4-19-05, 9:47 am
When George W. Bush campaigned for election in 2000, he said he believed that women ought to receive equal pay for equal work. Over four years, no new policy, and an annual gendered wage gap that costs working families $200 billion later, women are saying, the refusal to act on this issue signals the depth of his concern. Pay inequality is especially hurtful for working families. A survey conducted by the AFL-CIO shows that 62 percent of working women earn half or more than half of their family's income. Almost 3 out of 4 women with children are wage earners.
This means that being paid less because they are women threatens the economic stabiltiy of their families and the health of their children.
According to the Institute for Women's Policy Research, if pay were equal, working women and their families would experience a dramatically improved financial picture. If married women were paid the same as comparable men, their family incomes would rise by nearly 6 percent, and their families' poverty rates would fall from 2.1 percent to 0.8 percent. If single working mothers earned as much as comparable men, their family incomes would increase by nearly 17 percent, and their poverty rates would be cut in half, from 25.3 percent to 12.6 percent. If single women earned as much as comparable men, their incomes would rise by 13.4 percent, and their poverty rates would be reduced from 6.3 percent to 1 percent.
One interpretation of these facts may be that corporate America relies on the government to subsidize its sexist wage policies through public assistance programs provided to poor working women.
Another interpretation of this data is that corporate America relies on sexist wage policies to boost its bottom line. Think of Wal-Mart, for example. Runaway profits and growth are in part fueled by discriminatory wages they pay to the women who make up a major part of their workforce.
But unequal pay doesn't just hurt women.
Unequal pay for women has a downward pressure on wages throughout the economy, especially as women are becoming a larger portion of the workforce.
More specifically, when men work in occupations that are still predominantly 'female occupations' – clerical workers, cashiers, librarians, child care workers and others in jobs in which 70 percent or more of the workers are women – they also lose by over $6,000 annually. Inequity costs both men and women doing 'women's work' that employ over 21 women and 4 million men.
Men and boys who are the children, brothers, husbands, boyfriends or parents of women who are unfairly paid do not see economic opportunities they might otherwise have. They have fewer chances for higher education, better retirement, and may even suffer with less access to health care.
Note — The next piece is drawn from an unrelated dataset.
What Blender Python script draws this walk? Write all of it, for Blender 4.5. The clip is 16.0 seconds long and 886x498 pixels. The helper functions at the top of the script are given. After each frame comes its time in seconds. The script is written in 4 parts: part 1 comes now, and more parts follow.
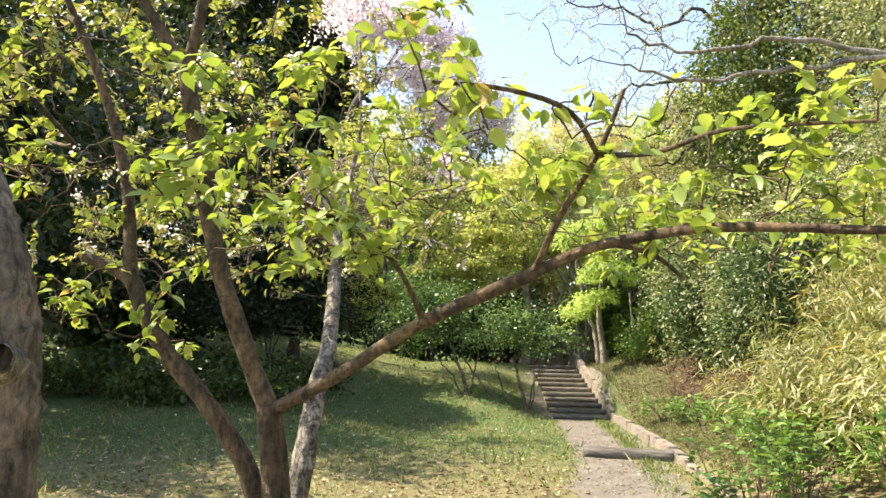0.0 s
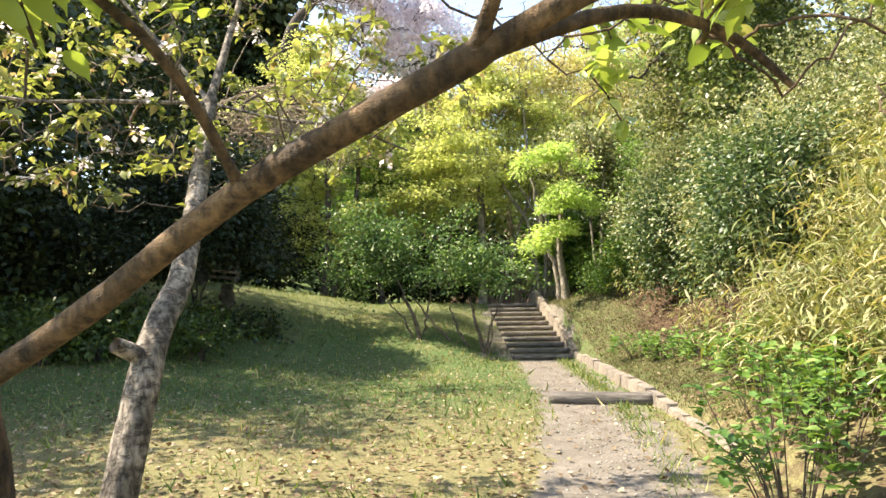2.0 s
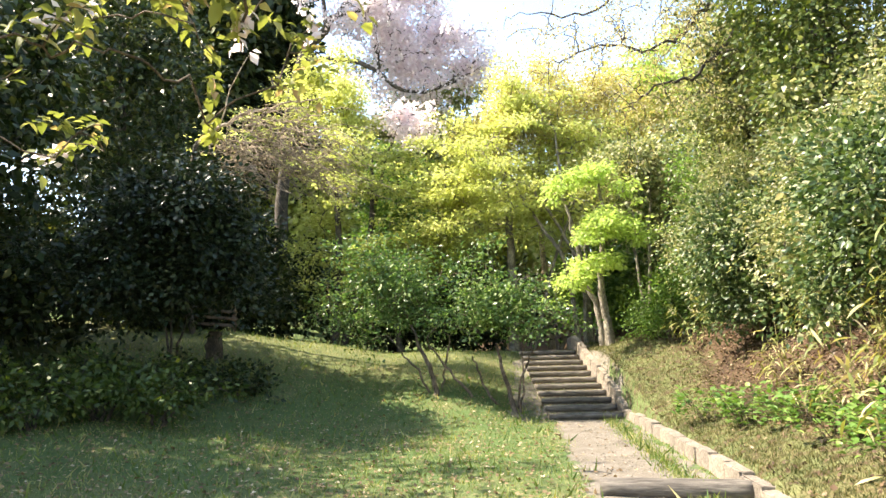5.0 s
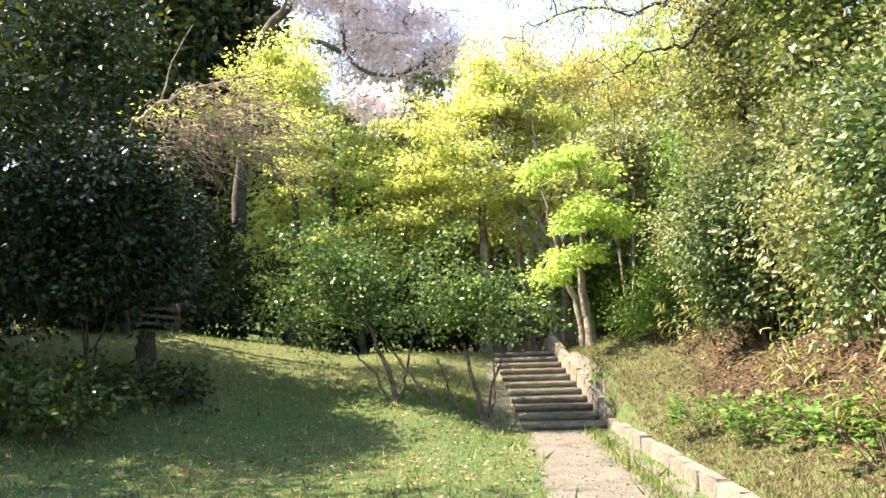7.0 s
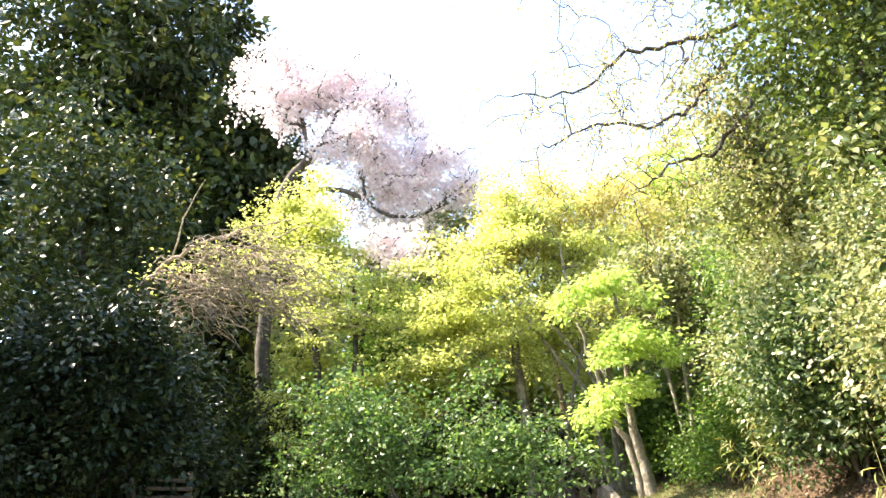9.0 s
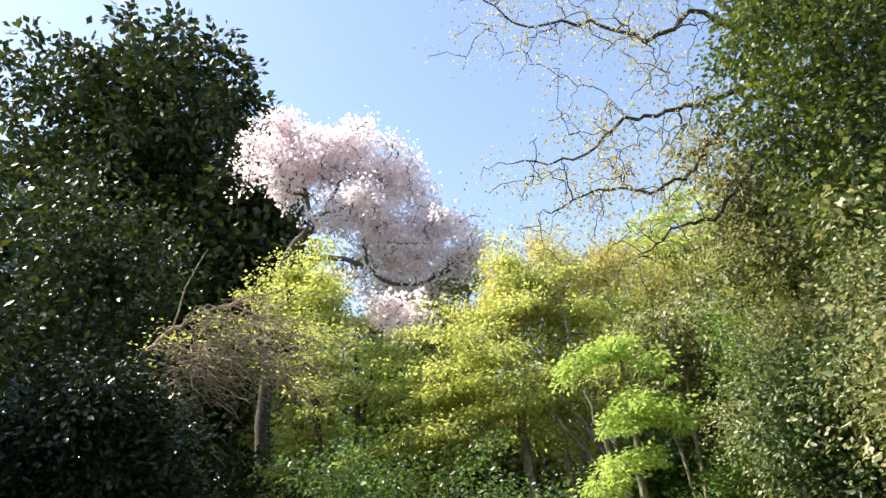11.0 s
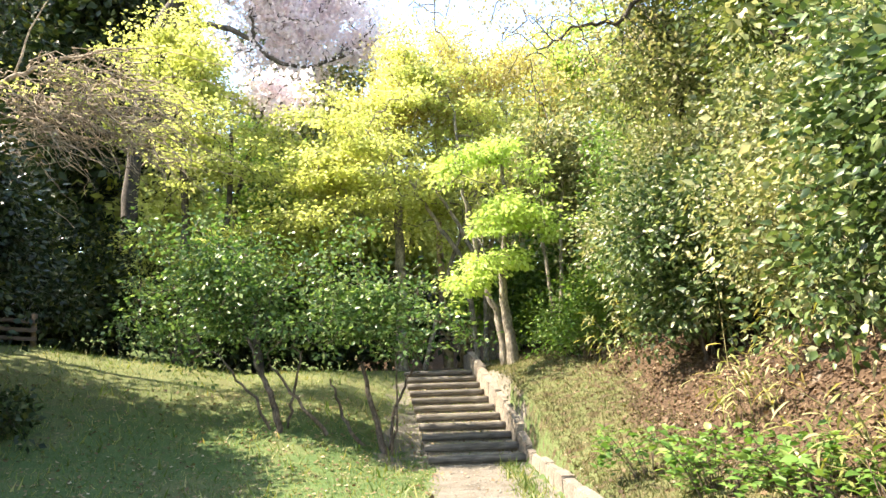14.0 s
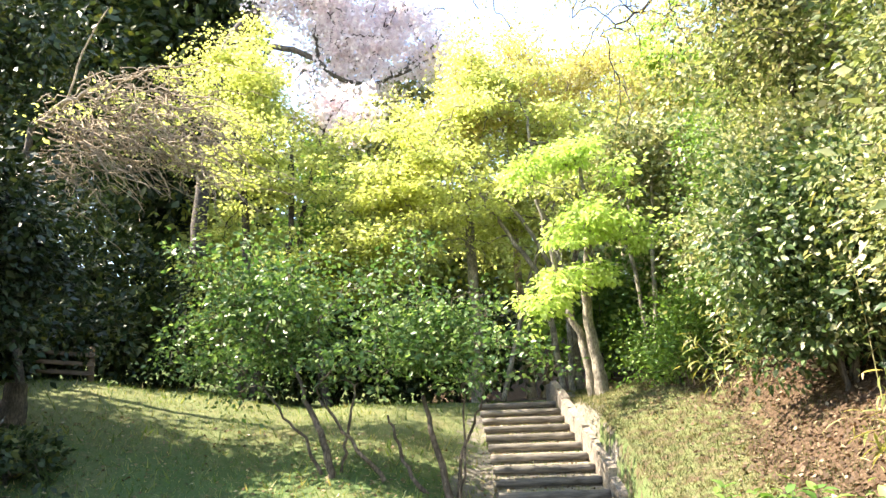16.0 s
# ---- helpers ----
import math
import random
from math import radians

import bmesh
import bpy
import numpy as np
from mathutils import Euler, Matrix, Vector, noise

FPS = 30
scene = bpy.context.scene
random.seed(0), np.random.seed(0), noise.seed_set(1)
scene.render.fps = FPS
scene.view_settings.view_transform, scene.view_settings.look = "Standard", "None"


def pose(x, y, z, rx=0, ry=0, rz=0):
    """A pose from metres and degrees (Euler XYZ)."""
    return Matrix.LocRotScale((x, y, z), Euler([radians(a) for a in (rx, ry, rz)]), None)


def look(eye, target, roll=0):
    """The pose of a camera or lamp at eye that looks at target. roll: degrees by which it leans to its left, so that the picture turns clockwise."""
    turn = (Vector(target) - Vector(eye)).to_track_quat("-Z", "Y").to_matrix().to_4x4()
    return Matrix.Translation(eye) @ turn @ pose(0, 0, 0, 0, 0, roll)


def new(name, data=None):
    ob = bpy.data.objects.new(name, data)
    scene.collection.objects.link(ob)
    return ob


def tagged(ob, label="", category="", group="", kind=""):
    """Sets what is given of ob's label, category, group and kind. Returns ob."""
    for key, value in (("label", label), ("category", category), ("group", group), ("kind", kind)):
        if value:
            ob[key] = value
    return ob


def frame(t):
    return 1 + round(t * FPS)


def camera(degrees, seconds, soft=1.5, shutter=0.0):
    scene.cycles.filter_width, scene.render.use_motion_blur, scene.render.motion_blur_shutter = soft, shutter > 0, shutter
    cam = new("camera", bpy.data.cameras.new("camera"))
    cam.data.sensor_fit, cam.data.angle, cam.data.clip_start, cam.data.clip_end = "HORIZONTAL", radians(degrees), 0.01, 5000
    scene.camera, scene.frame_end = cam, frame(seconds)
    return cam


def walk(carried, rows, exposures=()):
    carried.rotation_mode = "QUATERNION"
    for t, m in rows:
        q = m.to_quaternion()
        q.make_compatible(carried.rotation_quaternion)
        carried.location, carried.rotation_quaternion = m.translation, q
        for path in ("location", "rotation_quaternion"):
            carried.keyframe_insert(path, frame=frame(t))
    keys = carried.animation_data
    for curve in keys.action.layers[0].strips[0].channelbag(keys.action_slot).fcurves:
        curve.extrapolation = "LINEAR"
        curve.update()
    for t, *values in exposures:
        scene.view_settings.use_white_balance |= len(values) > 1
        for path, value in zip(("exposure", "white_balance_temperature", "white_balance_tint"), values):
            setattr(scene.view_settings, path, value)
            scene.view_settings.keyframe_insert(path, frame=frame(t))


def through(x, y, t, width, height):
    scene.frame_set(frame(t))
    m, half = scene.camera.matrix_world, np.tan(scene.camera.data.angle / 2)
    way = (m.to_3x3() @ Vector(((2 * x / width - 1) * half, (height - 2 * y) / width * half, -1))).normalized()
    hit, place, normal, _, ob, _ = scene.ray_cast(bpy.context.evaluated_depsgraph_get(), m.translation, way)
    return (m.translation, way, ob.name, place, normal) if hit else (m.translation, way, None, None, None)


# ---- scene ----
cam = camera(64.5, 16.0)
METRES, EYE, TILT, LEAN, TURN = 10.0, 1.5, 8.9, -1.3, 0.0
ROWS = [
    (0.0, 0.0, 0.0, 0.0, 0.0, 0.0, -0.0),
    (0.5, 0.0111, 0.0415, -0.0078, -2.4, -1.32, 0.25),
    (1.0, 0.0146, 0.0832, -0.0186, -3.07, -2.87, 0.86),
    (1.5, 0.0223, 0.1313, -0.0275, -3.65, -4.21, 1.14),
    (2.0, 0.0256, 0.1796, -0.0372, -3.58, -4.56, 1.52),
    (2.5, 0.0309, 0.2307, -0.0464, -3.87, -3.55, 2.45),
    (3.0, 0.0358, 0.2746, -0.0501, -2.56, -2.06, 3.28),
    (3.5, 0.0421, 0.3147, -0.0528, -1.41, -1.09, 3.91),
    (6.0, 0.0944, 0.5312, -0.093, -1.37, -0.67, 1.28),
    (6.5, 0.1032, 0.5724, -0.0997, -2.51, -0.84, 1.39),
    (7.0, 0.1091, 0.6129, -0.1049, -2.42, -0.64, 2.47),
    (7.5, 0.12, 0.6437, -0.1109, -3.09, 0.53, 3.38),
    (8.0, 0.1274, 0.6805, -0.1122, -1.54, 3.04, 5.14),
    (8.5, 0.1367, 0.7093, -0.108, -0.07, 6.84, 5.66),
    (9.0, 0.1415, 0.7295, -0.105, 1.04, 11.18, 6.2),
    (9.5, 0.1417, 0.7333, -0.1035, 1.9, 13.87, 6.1),
    (10.0, 0.1405, 0.7363, -0.1046, 1.82, 16.99, 6.56),
    (12.5, 0.1415, 0.7428, -0.1057, -1.07, 13.93, 4.81),
    (13.0, 0.1468, 0.75, -0.1138, -3.01, 9.38, 3.07),
    (13.5, 0.1647, 0.7685, -0.1194, -5.95, 4.08, 2.03),
    (14.0, 0.1793, 0.7994, -0.1322, -7.65, 0.46, 1.68),
    (14.5, 0.1902, 0.8351, -0.1415, -10.93, -2.78, 1.48),
    (15.0, 0.2045, 0.8717, -0.1408, -8.63, -1.34, 2.43),
    (15.5, 0.2121, 0.9105, -0.1464, -4.79, 0.77, 3.29),
    (16.0, 0.2214, 0.9463, -0.1482, -0.6, 2.92, 3.36),
]
EXPOSURES = [(0.0, 1.7, 7530, 14), (3.5, 2.02, 7530, 14), (8.0, 2.22, 7530, 14), (9.0, 2.48, 7430, 14), (10.0, 1.8, 7230, 13), (12.5, 1.15, 7150, 12), (13.0, 1.25, 7250, 13), (14.0, 2.26, 7530, 14), (16.0, 2.52, 7330, 14)]
walk(cam, [(t, pose(0, 0, EYE, TILT, LEAN, TURN) @ pose(METRES * x, METRES * y, METRES * z, 90 + pitch, roll, yaw)) for t, x, y, z, yaw, pitch, roll in ROWS], exposures=EXPOSURES)

# ---- world and sun ----
SUN_EL, SUN_AZ = 51.0, 174.0   # azimuth from +x, counter-clockwise, of the place the sun stands
world = bpy.data.worlds.new("sky")
scene.world = world
world.use_nodes = True
wn = world.node_tree.nodes
sky = wn.new("ShaderNodeTexSky")
sky.sky_type = "NISHITA"
sky.sun_disc = False
sky.sun_elevation = radians(SUN_EL)
sky.sun_rotation = radians(90 - SUN_AZ)
sky.air_density = 1.0
sky.dust_density = 0.6
sky.ozone_density = 1.0
wn["Background"].inputs["Strength"].default_value = 0.15
world.node_tree.links.new(sky.outputs["Color"], wn["Background"].inputs["Color"])

sun_data = bpy.data.lights.new("sun", "SUN")
sun_data.energy = 4.4
sun_data.angle = radians(0.6)
sun_data.color = (1.0, 0.95, 0.86)
sun = new("sun", sun_data)
sx = math.cos(radians(SUN_EL)) * math.cos(radians(SUN_AZ))
sy = math.cos(radians(SUN_EL)) * math.sin(radians(SUN_AZ))
sz = math.sin(radians(SUN_EL))
sun.matrix_world = look((sx * 80, sy * 80, sz * 80), (0, 0, 0))


# ---- materials ----
class Mat:
    """A small wrapper round one node material."""

    def __init__(self, name):
        self.m = bpy.data.materials.new(name)
        self.m.use_nodes = True
        self.t = self.m.node_tree
        self.b = self.t.nodes["Principled BSDF"]
        self.o = self.t.nodes["Material Output"]

    def n(self, kind, **vals):
        nd = self.t.nodes.new(kind)
        for k, v in vals.items():
            nd.inputs[k.replace("_", " ")].default_value = v
        return nd

    def link(self, a, b):
        self.t.links.new(a, b)

    def coords(self):
        return self.n("ShaderNodeTexCoord").outputs["Object"]

    def noise(self, scale, detail=4.0, rough=0.55, vec=None):
        nd = self.n("ShaderNodeTexNoise", Scale=scale, Detail=detail, Roughness=rough)
        self.link(vec or self.coords(), nd.inputs["Vector"])
        return nd.outputs["Fac"]

    def ramp(self, fac, stops):
        nd = self.n("ShaderNodeValToRGB")
        e = nd.color_ramp.elements
        while len(e) < len(stops):
            e.new(0.5)
        for el, (p, c) in zip(e, stops):
            el.position = p
            el.color = (*c, 1)
        self.link(fac, nd.inputs["Fac"])
        return nd.outputs["Color"]

    def mix(self, fac, a, b, blend="MIX"):
        nd = self.n("ShaderNodeMix")
        nd.data_type = "RGBA"
        nd.blend_type = blend
        for sock, v in ((nd.inputs[0], fac), (nd.inputs[6], a), (nd.inputs[7], b)):
            if isinstance(v, (int, float)):
                sock.default_value = v
            elif isinstance(v, tuple):
                sock.default_value = (*v, 1)
            else:
                self.link(v, sock)
        return nd.outputs[2]

    def math(self, op, a, b=0.0):
        nd = self.n("ShaderNodeMath")
        nd.operation = op
        for sock, v in ((nd.inputs[0], a), (nd.inputs[1], b)):
            if isinstance(v, (int, float)):
                sock.default_value = v
            else:
                self.link(v, sock)
        return nd.outputs[0]

    def bump(self, height, strength=0.4, dist=0.02):
        nd = self.n("ShaderNodeBump", Strength=strength, Distance=dist)
        self.link(height, nd.inputs["Height"])
        self.link(nd.outputs["Normal"], self.b.inputs["Normal"])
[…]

Equal pay is a basic democratic question about how our society views the contribution women make and institutionalized injustice they face. Equal pay is about equality for women. But it is also a broad issue about economic justice for working families and the basic freedom from want or poverty that Bush and most of corporate America just doesn't get.
Until equality is mandated and enforced, women will continue to join labor unions in record numbers where union contracts rule out gender discrimination in hiring practices, promotions, and unequal pay. The proof is in the pudding: union women are paid 93 cents for every dollar men recieve; non-union women get about 69 cents. And the picture for union women is improving each year.
Fighting together for equality benefits us all.